En una línea similar a la de Jean-Baptiste Fressoz, Casal Lodeiro comienza explicando que nunca ha habido transiciones energéticas en el pasado: las fuentes fósiles sencillamente se añadieron sucesivamente a las previas, cuyo consumo siguió aumentando. Exactamente lo mismo viene sucediendo con los «sistemas no renovables de captación temporal de flujos de energía renovable», como los denomina Pedro Prieto. Esas «transiciones» previas —incorporación de carbón, petróleo, gas— fueron procesos muy lentos, y la profunda dependencia fósil de nuestras economías supone un obstáculo infranqueable para la idea de una rápida transición a las «energías renovables». El último sueño de la razón fósil es, en fin, el de que podemos «transitar» sin que ello suponga cambios drásticos en nuestras economías industriales y nuestros modos de vida imperiales —ese sueño se da aquí la mano con otros tantos: el desacoplamiento de emisiones y crecimiento económico, la descarbonización del capitalismo industrial globalizado (cap. 3), la economía circular (cap. 4), la economía del hidrógeno (cap. 10).

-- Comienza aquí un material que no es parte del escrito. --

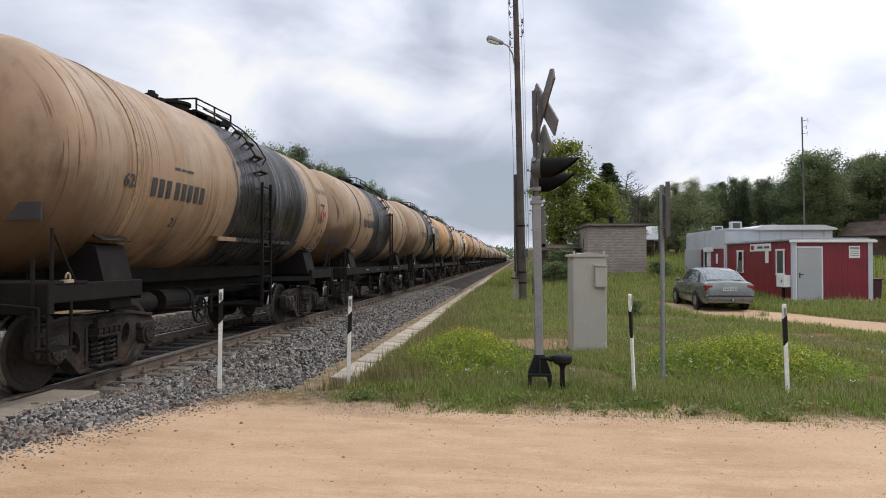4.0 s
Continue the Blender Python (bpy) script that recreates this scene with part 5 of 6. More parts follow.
    for nm, ang, cz, half, ln in (("cross_board", 142, 3.72, False, 1.20), ("cross_board", 38, 3.72, False, 1.20), ("half_cross_board", -132, 3.40, True, 0.90), ("half_cross_board", -48, 3.40, True, 0.90)):
        part(nm, B(board(ln, radians(ang), cz, half)), BOARDBACK, s, "weathered grey back of a crossing board", m=pose(0.05 if ang in (142, -132) else 0.08, 0, 0, 0, 0, 15))
    part("board_bracket", B(box(0.0, 0, 3.60, 0.04, 0.05, 0.70, 0.006)), SIGNGREY, s)
    # cable and bell
    part("cable", B(pipe([(-0.06, 0.02, 2.8), (-0.09, 0.03, 2.3), (-0.07, 0.03, 1.7), (-0.085, 0.03, 1.2)], 0.008, 5)), BLACK, s)
    b = thing("cable_box", (0.56, 8.08, 0.077), "black cable junction box on a short post", "cable box")
    b.matrix_world = pose(0.56, 8.08, 0.077) @ Matrix.Scale(0.954, 4)
    part("post", B(rod((0, 0, -0.10), (0, 0, 0.33), 0.032, 10), rod((0, 0, 0.24), (0, 0, 0.33), 0.032, 10, 0.07)), BLACK, b)
    part("box", B(lathe([(0.30, 0.10), (0.33, 0.125), (0.38, 0.13), (0.41, 0.12), (0.425, 0.09)], "Z", 20)), BLACK, b)
    part("conduit", B(rod((-0.11, 0, 0.36), (-0.30, 0.08, 0.36), 0.025, 8), rod((-0.13, 0.01, 0.36), (-0.17, 0.03, 0.36), 0.04, 8)), BLACK, b)


crossing_signal()


def relay_cabinet():
    c = thing("relay_cabinet", (1.29, 11.62, 0.02), "tall pale grey steel relay cabinet standing in grass", "cabinet", rz=6)
    part("body", B(box(0, 0.24, 0.86, 0.62, 0.46, 1.72, 0.012)), GREYBOX, c)
    part("roof", B(prism([(-0.345, 1.70), (0.345, 1.70), (0.335, 1.735), (0, 1.775), (-0.335, 1.735)], "Y", -0.03, 0.52)), GREYBOX, c)
    part("door", B(box(0, 0.005, 0.87, 0.57, 0.014, 1.62, 0.004)), GREYBOX, c)
    part("meter_box", B(box(0.19, -0.045, 1.34, 0.21, 0.09, 0.37, 0.008), box(0.19, -0.052, 1.535, 0.225, 0.11, 0.02, 0)), GREYBOX, c, "small grey box fixed to the door")
    part("hinge", B(rod((-0.28, -0.008, 1.5), (-0.28, -0.008, 1.6), 0.012, 8)), GREYBOX, c)
    part("hinge", B(rod((-0.28, -0.008, 0.2), (-0.28, -0.008, 0.3), 0.012, 8)), GREYBOX, c)
    part("lifting_eye", B(rod((-0.27, 0.05, 1.74), (-0.27, 0.05, 1.80), 0.02, 8)), GREYBOX, c)
    part("lifting_eye", B(rod((0.27, 0.05, 1.74), (0.27, 0.05, 1.80), 0.02, 8)), GREYBOX, c)
    part("plinth", B(box(0, 0.24, -0.01, 0.60, 0.44, 0.06, 0.004)), CONCRETE, c)


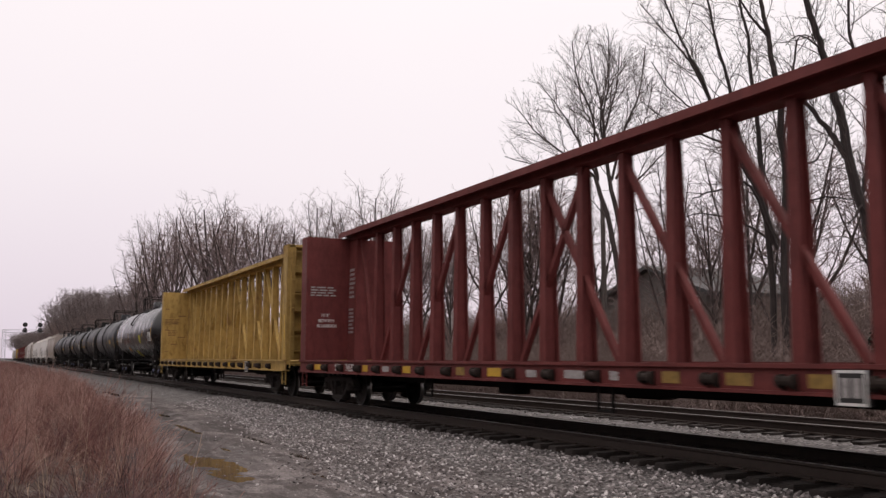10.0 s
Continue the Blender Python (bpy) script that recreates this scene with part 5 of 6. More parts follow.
    # grimy slope sheets, near black: the deep shade between bays is painted in
    slope_me = Shape().add([(-top_a, -1.12, 1.32), (top_a, -1.12, 1.32), (top_a, 1.12, 1.32), (-top_a, 1.12, 1.32), (-0.5, -0.46, 0.31), (0.5, -0.46, 0.31), (0.5, 0.46, 0.31), (-0.5, 0.46, 0.31)], box_faces).mesh("slope_sheet", M_SLOPESHADE)
    bay_me = Shape().add([(-a, -1.44, 1.30), (a, -1.44, 1.30), (a, 1.44, 1.30), (-a, 1.44, 1.30), (-b, -0.72, 0.30), (b, -0.72, 0.30), (b, 0.72, 0.30), (-b, 0.72, 0.30)], box_faces).mesh("hopper_bay", chute, 0.02)
    gate = Shape().box(-0.56, 0.56, -0.75, 0.75, 0.14, 0.30).box(-0.3, 0.3, -0.88, -0.75, 0.18, 0.26).mesh("outlet_gate", chute, 0.01)
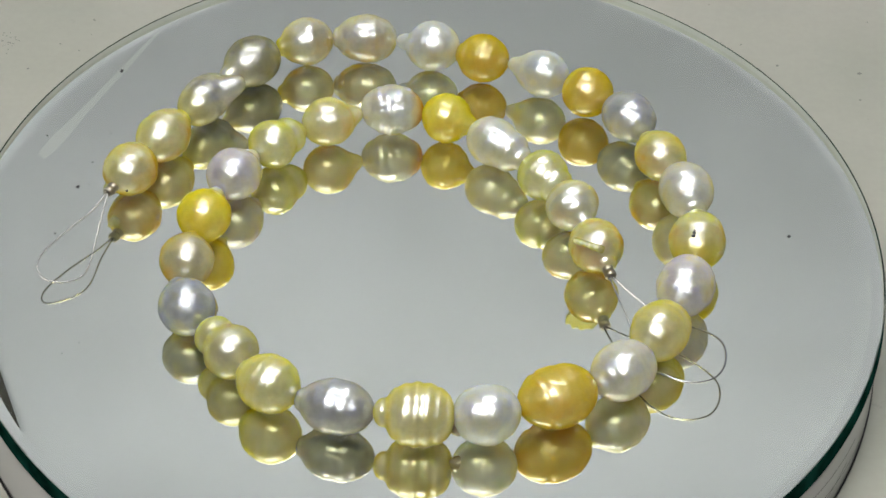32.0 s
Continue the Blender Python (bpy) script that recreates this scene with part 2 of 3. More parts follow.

Las fuentes de energía en las que debería asentarse el inmenso despliegue material que requeriría esta nueva «transición» llevan lustros adentrándose en un ineluctable proceso de declive, y las fuentes hacia las que se quiere transitar no pueden ofrecer rendimientos ni remotamente equiparables a los de aquéllas. La única «transición» que no conduce a un desastre ecosocial sin paliativos pasa por una rápida toma de conciencia de esta insuficiencia, por la asimilación de la inviabilidad de «la civilización de los combustibles fósiles» (Smil) en ausencia —en presencia decreciente— de combustibles fósiles. Esa toma de conciencia debiera materializarse en la búsqueda de los medios adecuados para afrontar la reducción del consumo de energía que trae consigo aquella insuficiencia —y dada la asimetría de responsabilidades históricas y privilegios actuales, es claro que no cabe hablar de «transición justa» sin hablar muy seriamente de colonialismo (cap. 8).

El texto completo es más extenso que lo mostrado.